Quant à l'objection selon laquelle la répartition des actes de contrainte sexuelle entre les infractions de viol (art. 190 CP) et de contrainte sexuelle (art. 189 CP) est contraire aux révisions auxquelles d'autres pays ont procédé, réunissant toutes les formes de contrainte sexuelle sous une seule infraction (comme l'Allemagne en 1997 [§ 177 du code pénal allemand]), il faut d'abord faire remarquer que la réglementation en vigueur n'engendre aucune lacune pénale : tout acte sexuel imposé par le recours à la contrainte est réprimé. Les peines maximales identiques frappant les deux infractions tiennent également compte du fait qu'une contrainte sexuelle au sens de l'art. 189 CP porte autant préjudice à la victime qu'un viol. D'un autre côté, l'art. 189 ne fixe pas de peine minimale, contrairement à l'art. 190 CP, et ce à juste titre : la contrainte sexuelle peut entraîner un préjudice moindre que le viol. Cet aspect parle en défaveur d'une réunion des deux infractions en une seule. L'instauration d'une norme pénale unique impliquerait sans doute qu'il faille procéder à des gradations des éléments constitutifs de l'infraction (formes qualifiées ou privilégiées) pour pouvoir tenir compte des différents degrés de gravité des infractions possibles. Les critiques qu'essuie la réglementation adoptée en Allemagne montrent les difficultés d'interprétation qui peuvent s'en suivre.

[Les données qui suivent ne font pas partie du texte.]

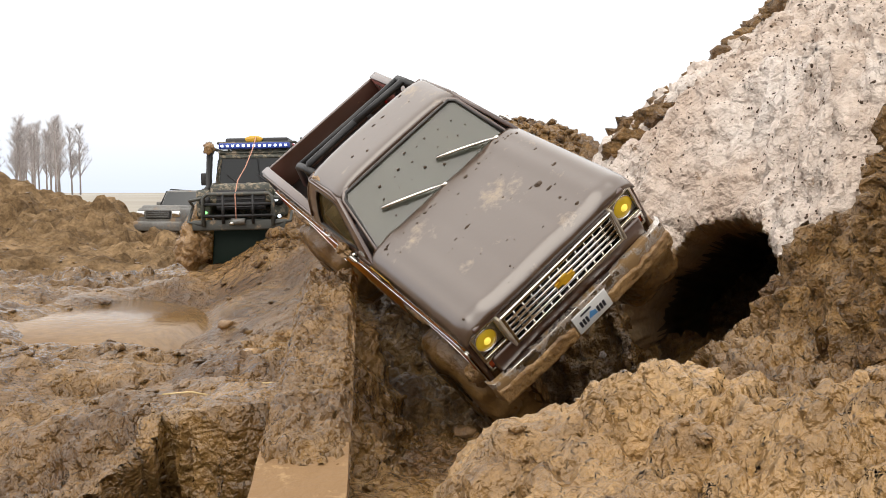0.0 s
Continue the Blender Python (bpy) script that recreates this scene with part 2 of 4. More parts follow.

La législation en vigueur n'engendre donc aucune lacune dans la répression des infractions ni ne présente de disparités en matière de sanctions et elle permet de réprimer les actes concernés en fonction de la gravité de chaque cas, comme le montre la jurisprudence du Tribunal fédéral.
On peut toutefois se demander si l'évolution de la société et de sa conception du viol ou la jurisprudence internationale, et notamment celle des tribunaux ad hoc pour l'ex-Yougoslavie et pour le Rwanda, nécessite une révision du droit pénal régissant les infractions d'ordre sexuel. C'est une question qu'il faudra examiner dans le cadre des travaux consacrés à la loi fédérale sur l'harmonisation des peines dans le code pénal, le code pénal militaire et le droit pénal accessoire.